Saturday, December 31, 2005

Year In Review

I started Pie Not Included at the beginning of the year, and now I have a delightful way to look back on the books I read this year. My goal was to read fifty books this year (I think last year I read fortysomething, one of which was Ulysses which obviously counts extra).

So this year I read 72 books, most of which were reviewed right here. (I still need to post my Cloud Atlas review but it's on my work computer, and I'm in California for the holidays.)

Of these 72 books, 28 were written by women; 44 were written by men. (Damn.) 22 were for my reading list project. I've been focusing on the Radcliffe list; I have 33 books left to go on that list. (I'm not looking forward to Finnegans Wake or The Fountainhead.)

My top five books of the year were:

The Sun Also Rises, just magnificent writing. The reason Hemingway is considered great.
The Corrections, a contemporary classic. Perfect characters.
Harry Potter and the Half-Blood Prince, which I never officially reviewed, but loved. Her best yet.
Invisible Man, impressed me with its use of symbolism especially.
Appointment in Samarra, another classic that's worth your time.

My bottom five books were:

The Wind in the Willows, which featured a toad in a dress and was annoying.
Main Street, so very boring.
Kim, almost impossible to get through.
Artemis Fowl, horrid little titular character.
The Virgin, amateurish.

My overly ambitious reading goals for the next year are to finish off the Radcliffe list and also to read at least one hundred books. Thanks for reading my book blog this year! See you in 2006.

3 Comments:

Blogger mo pie said...

You may want to look up the word "inquisitive," dude.

4:16 PM  
Blogger K said...

Mo, the above comment just made me snort with laughter, at work.

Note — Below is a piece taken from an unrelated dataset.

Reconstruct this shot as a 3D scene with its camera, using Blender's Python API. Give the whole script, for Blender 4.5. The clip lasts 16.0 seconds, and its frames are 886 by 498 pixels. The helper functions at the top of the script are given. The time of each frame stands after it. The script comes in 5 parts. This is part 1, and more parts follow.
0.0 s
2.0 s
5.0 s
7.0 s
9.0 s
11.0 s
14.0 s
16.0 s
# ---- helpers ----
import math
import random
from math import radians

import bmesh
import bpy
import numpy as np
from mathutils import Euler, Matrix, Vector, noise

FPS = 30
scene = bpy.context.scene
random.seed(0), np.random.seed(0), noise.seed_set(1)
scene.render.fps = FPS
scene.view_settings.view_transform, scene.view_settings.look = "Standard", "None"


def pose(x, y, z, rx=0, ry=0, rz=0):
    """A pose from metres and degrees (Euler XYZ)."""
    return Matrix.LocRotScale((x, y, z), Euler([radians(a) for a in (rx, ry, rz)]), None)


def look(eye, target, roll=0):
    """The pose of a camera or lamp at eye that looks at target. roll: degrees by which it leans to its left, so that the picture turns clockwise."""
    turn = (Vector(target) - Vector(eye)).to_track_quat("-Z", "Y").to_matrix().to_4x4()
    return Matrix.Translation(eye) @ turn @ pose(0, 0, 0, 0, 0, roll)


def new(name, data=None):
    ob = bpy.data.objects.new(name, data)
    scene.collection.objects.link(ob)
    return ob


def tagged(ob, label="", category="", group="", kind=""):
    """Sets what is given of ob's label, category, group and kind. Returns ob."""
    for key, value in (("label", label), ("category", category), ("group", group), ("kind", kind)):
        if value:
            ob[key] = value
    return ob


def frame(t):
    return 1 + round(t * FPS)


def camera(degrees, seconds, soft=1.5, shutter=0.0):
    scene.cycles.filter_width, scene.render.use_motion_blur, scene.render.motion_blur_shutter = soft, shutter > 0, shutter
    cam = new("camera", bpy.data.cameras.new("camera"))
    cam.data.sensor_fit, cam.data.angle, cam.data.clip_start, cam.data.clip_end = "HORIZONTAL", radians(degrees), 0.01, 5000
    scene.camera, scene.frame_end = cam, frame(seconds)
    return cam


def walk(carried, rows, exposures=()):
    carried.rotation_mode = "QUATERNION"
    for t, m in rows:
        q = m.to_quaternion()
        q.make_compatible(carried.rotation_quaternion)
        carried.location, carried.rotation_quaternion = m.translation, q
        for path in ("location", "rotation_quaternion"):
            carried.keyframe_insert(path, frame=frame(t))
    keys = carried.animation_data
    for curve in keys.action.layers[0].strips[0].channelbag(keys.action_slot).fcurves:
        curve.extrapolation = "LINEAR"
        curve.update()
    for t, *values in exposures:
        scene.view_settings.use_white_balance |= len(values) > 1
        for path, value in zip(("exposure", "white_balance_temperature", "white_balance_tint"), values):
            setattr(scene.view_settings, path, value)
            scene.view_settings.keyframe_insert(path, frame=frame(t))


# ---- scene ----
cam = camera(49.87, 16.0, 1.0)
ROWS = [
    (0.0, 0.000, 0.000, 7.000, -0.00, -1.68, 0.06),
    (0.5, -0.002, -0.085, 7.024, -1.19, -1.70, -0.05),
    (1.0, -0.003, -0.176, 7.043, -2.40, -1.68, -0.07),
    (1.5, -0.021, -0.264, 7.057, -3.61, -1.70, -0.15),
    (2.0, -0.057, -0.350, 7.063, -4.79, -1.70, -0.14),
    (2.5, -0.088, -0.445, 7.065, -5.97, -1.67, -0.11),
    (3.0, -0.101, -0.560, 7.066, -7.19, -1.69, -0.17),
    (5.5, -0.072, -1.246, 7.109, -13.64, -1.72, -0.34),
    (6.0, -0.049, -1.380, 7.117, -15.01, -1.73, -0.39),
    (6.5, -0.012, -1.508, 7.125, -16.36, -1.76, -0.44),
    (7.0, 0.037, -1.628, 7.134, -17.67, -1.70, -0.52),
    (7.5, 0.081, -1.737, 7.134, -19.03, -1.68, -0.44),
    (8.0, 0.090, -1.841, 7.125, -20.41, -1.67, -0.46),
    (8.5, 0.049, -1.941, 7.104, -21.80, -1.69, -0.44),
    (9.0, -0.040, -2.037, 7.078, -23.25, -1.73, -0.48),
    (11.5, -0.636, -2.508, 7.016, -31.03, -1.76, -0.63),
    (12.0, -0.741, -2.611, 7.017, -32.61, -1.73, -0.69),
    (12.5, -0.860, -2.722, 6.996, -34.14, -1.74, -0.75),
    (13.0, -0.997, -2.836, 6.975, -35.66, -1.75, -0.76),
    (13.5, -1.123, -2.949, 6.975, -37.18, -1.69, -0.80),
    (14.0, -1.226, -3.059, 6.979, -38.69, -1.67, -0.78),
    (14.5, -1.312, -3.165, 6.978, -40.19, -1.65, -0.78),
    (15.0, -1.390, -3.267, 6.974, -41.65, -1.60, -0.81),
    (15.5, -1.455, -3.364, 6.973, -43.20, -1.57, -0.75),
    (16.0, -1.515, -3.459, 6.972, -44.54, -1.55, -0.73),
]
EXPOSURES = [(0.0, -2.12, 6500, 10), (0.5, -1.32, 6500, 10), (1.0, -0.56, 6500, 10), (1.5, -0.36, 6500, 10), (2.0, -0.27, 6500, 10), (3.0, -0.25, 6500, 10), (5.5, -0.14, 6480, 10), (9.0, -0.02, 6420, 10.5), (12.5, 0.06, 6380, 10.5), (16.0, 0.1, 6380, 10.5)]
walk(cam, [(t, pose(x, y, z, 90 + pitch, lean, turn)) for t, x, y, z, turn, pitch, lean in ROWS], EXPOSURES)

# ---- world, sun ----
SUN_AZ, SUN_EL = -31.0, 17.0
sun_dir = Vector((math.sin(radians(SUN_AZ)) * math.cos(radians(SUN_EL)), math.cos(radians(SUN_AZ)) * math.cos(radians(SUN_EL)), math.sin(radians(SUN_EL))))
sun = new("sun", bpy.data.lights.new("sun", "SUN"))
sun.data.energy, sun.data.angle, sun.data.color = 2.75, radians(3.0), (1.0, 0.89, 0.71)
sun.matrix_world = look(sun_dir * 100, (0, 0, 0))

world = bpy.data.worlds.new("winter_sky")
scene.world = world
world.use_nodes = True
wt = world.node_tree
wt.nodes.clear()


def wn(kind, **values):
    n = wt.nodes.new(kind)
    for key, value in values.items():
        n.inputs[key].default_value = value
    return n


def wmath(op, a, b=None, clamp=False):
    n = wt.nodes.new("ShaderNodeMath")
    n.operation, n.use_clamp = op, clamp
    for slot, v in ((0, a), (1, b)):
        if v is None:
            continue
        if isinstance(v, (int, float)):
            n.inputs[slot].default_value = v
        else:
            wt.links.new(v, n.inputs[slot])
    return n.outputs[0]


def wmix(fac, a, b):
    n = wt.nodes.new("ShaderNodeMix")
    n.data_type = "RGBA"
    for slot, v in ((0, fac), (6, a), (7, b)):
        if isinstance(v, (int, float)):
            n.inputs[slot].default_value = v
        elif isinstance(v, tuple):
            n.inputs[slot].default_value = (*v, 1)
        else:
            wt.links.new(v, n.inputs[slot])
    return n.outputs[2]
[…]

72 books is pretty impressive. I've totally fallen behind in recording mine, apart from on a scruffy bit of paper.

4:43 AM  
Anonymous Anonymous said...

You might like it better if you read it as a metaphor about modern US politics, with Clinton as Toad, Bush and the GOP as the weasels, and a collection of Democrats (and others?), to be specificed later in the roles of Badger, Rat, etc.